The Real-World Hurdles: It’s Not All Utopia
Let’s not romanticize this. The path to decentralized governance is littered with challenges. For one, the user experience can be clunky. Managing cryptographic keys is not as easy as remembering a password. Then there’s moderation at scale. A federated server with a volunteer admin can be overwhelmed by a coordinated attack.
And perhaps the biggest hurdle: discovery and the network effect. The value of a social network is in its people. Starting from zero is hard. These platforms often feel quiet compared to the roaring stadiums of centralized apps. Growth is slow, organic. That’s not necessarily bad—it can foster healthier communities—but it’s a real barrier to mainstream adoption.

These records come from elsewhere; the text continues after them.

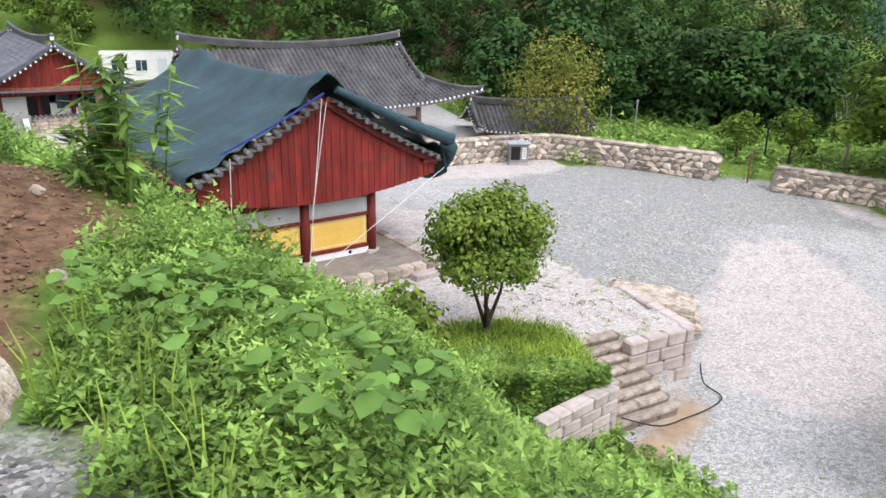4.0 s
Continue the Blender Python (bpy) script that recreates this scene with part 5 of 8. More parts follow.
def bracket(parent, x, y, out, z=CZ1, reach=1.0):
    """Carved wing brackets that reach out under the purlin, stacked in three tiers with curled noses."""
    out = Vector((*out, 0)).normalized()
    side = Vector((-out.y, out.x, 0))
    b = empty_part("bracket_set", parent)

    def plate(pts, thick, d, name, at=0.0):
        bm = bmesh.new()
        lo = [bm.verts.new(Vector((x, y, z)) + d * u + side_of(d) * (at - thick / 2) + Vector((0, 0, v))) for u, v in pts]
        hi = [bm.verts.new(v.co + side_of(d) * thick) for v in lo]
        bm.faces.new(lo)
        bm.faces.new(hi[::-1])
        for k in range(len(pts)):
            j = (k + 1) % len(pts)
            bm.faces.new((lo[k], hi[k], hi[j], lo[j]))
        bmesh.ops.recalc_face_normals(bm, faces=bm.faces)
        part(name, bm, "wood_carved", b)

    def side_of(d):
        return Vector((-d.y, d.x, 0))

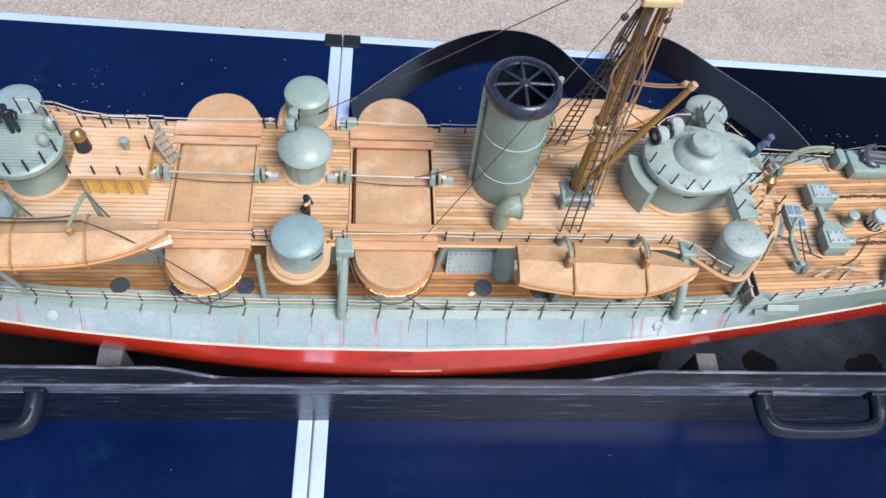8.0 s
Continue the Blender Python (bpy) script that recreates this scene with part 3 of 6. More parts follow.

What This All Means for the Future of Online Talk
So, where does this leave us? The rise of decentralized social media isn’t really about building a perfect system. Honestly, perfect systems don’t exist where humans are involved. It’s about choice, agency, and resilience.
It means you might one day own your social graph—your list of connections—as securely as you own a bitcoin. It means communities can set their own norms, rather than adhering to a global, one-size-fits-all policy that pleases no one. It means a single point of failure (or censorship) is much harder to achieve.
The governance models are the most exciting part, because they’re forcing us to re-imagine digital citizenship. We’re experimenting with digital town halls, reputation-based councils, and fluid borders between online groups. It’s messy, iterative, and profoundly human.
In the end, decentralized social media offers something simple yet radical: the reminder that our digital spaces are things we can build and govern together, not just rent from a distant landlord. The tools are there. The blueprints are being drawn, erased, and redrawn every day. The real experiment is us.